I just went to the EIA website to look up some historical data.
Surprise! According to the EIA's new data, the world began in 2005! At least, that's the limit of the info I can get on natural gas. The rest of the site is equally horrid, in a MySpace kind of way; it looks glitzy, but it is now geared at the level of a 9th-grade school report rather than providing detailed data for the public's in-depth analysis.
This is a huge disappointment. There's no good reason for existing sections to be suddenly removed, breaking all the references painstakingly created over the rest of the web. And why remove 56 years of data from public view? Did it suddenly become invalid? Maybe somebody is trying to sell it? We, the public, paid for that data; for it to suddenly become someone's proprietary product isn't just a sin, it's a crime.
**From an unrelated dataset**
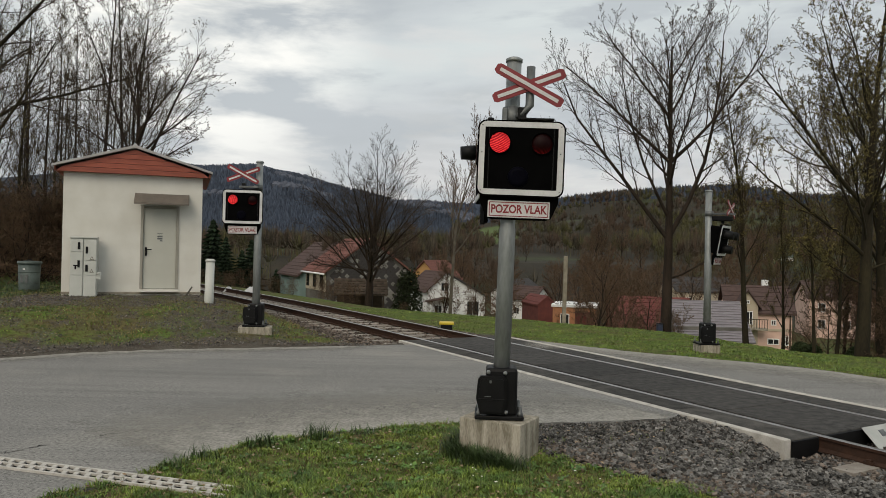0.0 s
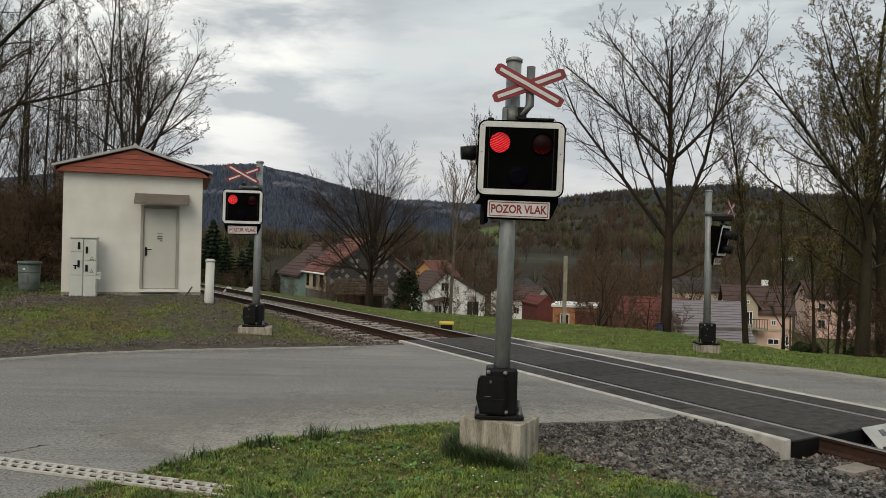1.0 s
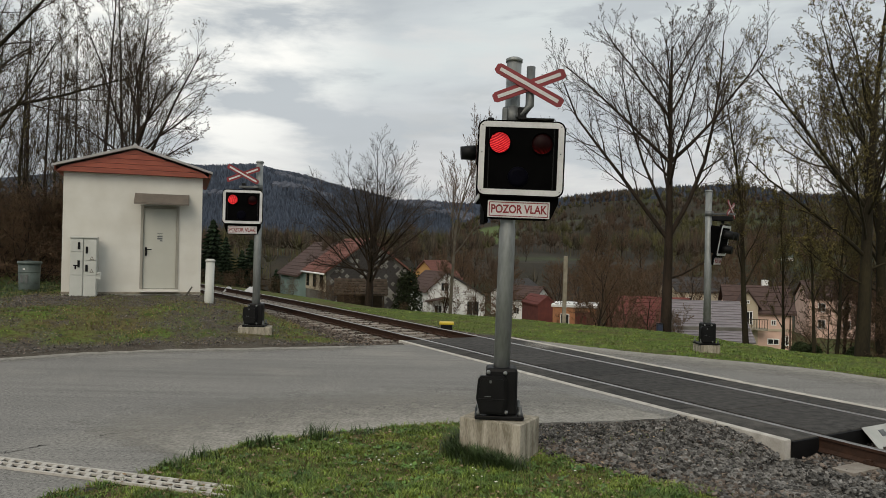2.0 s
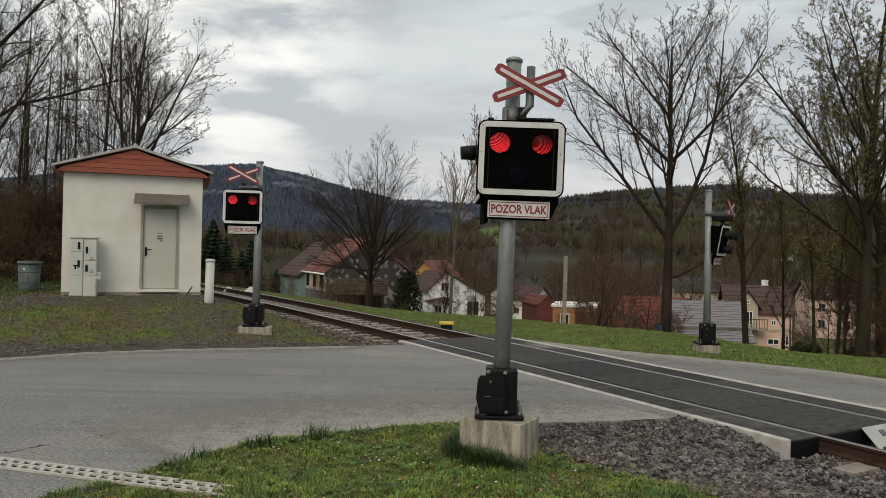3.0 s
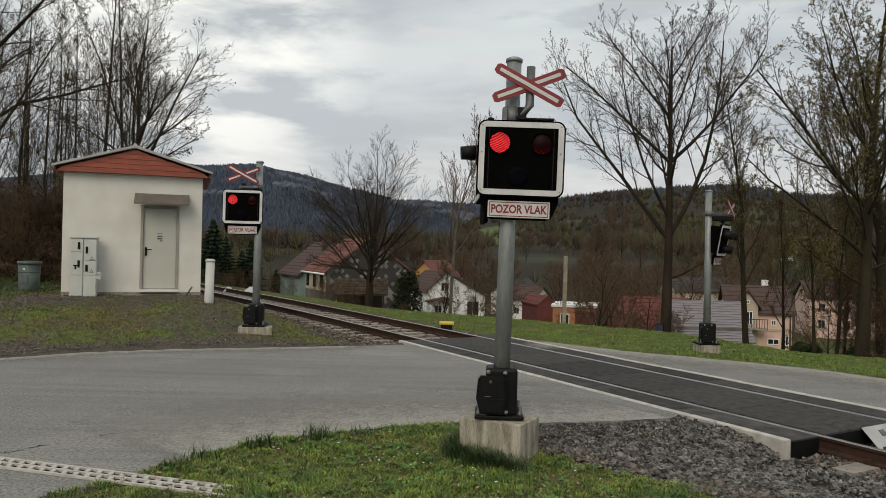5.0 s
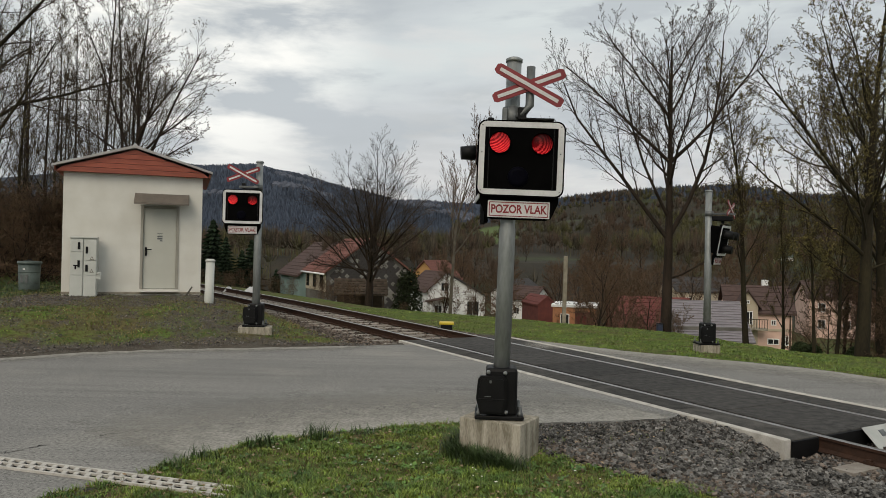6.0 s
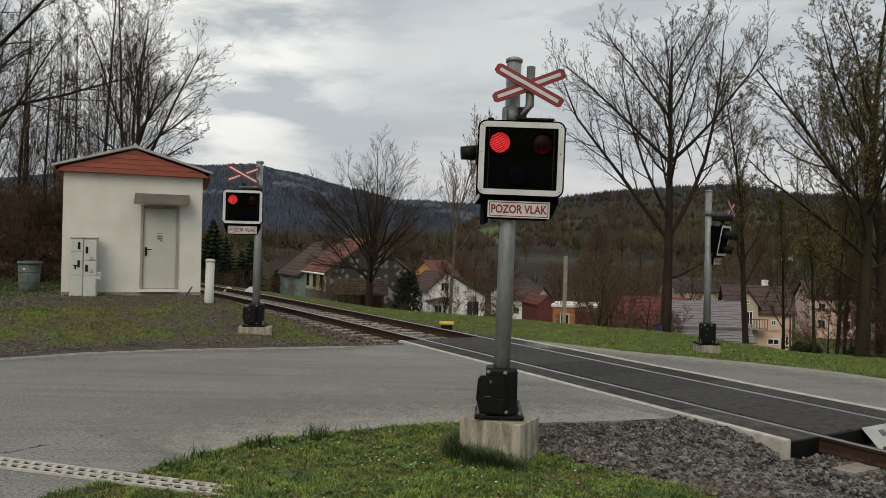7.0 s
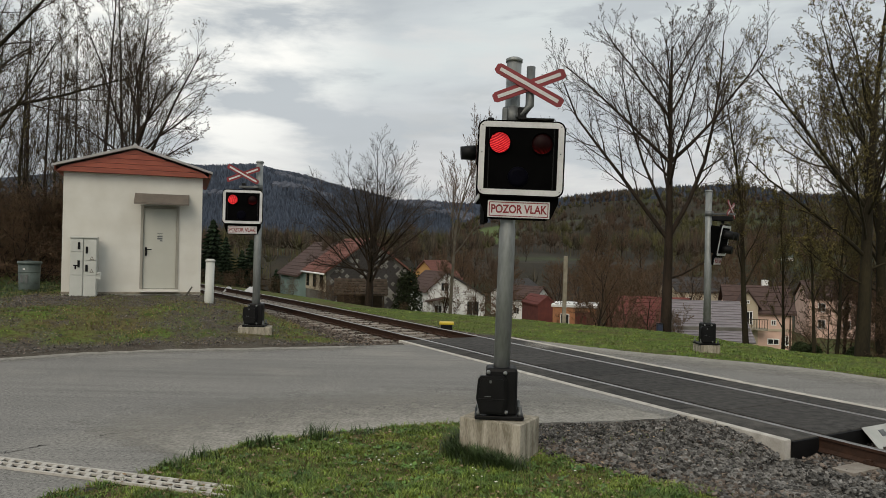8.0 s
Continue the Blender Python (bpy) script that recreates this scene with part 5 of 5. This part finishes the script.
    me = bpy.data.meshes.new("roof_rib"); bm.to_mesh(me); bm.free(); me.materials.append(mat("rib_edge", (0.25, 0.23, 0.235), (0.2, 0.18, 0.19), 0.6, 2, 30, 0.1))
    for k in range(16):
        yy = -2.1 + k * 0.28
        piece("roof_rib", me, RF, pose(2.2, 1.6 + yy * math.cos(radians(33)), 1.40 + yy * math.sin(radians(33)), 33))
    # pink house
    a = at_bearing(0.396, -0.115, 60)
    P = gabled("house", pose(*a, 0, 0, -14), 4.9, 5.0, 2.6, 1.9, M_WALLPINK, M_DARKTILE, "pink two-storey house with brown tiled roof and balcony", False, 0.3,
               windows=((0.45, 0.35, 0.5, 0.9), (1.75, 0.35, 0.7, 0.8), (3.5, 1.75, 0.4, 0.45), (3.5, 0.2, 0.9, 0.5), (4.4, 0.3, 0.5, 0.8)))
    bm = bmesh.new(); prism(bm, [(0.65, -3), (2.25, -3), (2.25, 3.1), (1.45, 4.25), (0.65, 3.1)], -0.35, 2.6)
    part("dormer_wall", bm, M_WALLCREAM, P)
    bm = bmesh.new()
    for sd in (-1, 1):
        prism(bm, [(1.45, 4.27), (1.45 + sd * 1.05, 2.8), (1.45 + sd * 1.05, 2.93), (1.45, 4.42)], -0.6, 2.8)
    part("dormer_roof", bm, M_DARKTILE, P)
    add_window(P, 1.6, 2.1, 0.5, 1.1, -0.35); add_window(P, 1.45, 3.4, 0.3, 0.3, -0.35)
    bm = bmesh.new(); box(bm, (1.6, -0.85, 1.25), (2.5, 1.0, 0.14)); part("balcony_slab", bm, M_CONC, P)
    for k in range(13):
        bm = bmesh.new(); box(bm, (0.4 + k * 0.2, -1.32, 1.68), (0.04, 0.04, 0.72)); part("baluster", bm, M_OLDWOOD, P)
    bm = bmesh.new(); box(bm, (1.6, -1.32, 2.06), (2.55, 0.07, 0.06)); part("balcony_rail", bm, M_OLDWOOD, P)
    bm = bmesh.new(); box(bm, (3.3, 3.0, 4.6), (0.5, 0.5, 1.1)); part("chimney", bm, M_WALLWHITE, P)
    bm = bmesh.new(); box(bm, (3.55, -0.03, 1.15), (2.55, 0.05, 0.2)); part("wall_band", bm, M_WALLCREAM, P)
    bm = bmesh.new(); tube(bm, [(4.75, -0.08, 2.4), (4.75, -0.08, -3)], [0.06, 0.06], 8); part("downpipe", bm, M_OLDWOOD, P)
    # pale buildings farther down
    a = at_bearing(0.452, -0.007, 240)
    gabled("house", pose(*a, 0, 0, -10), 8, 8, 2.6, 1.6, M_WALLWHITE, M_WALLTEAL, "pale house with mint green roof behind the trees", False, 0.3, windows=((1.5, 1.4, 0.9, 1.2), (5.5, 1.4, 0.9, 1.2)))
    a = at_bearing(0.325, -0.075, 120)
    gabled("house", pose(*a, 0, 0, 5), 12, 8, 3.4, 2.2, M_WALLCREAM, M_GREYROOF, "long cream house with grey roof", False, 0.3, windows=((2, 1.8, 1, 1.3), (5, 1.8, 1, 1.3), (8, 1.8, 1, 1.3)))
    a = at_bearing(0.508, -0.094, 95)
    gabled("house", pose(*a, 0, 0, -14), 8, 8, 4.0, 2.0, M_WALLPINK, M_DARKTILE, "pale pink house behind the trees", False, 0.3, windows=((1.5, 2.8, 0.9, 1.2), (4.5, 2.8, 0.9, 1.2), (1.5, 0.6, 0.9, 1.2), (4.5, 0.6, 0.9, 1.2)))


build_houses()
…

I'm still trying to find out what the EIA did with the historical data, and the detailed breakdowns such as the heating value compared to raw physical quantities. Maybe if other people ask similar questions, they'll fix things faster. Pester the webmaster or ask the information people where the information all went; enough mail, and they'll have to start questioning the wisdom of this move.
Update: The data still exist at www.eia.gov (link to historical data page), but a lot of queries get re-directed to the dumbed-down pages at www.eia.doe.gov and there's no obvious way to find your way back. Ask the webmaster about this. Pointedly.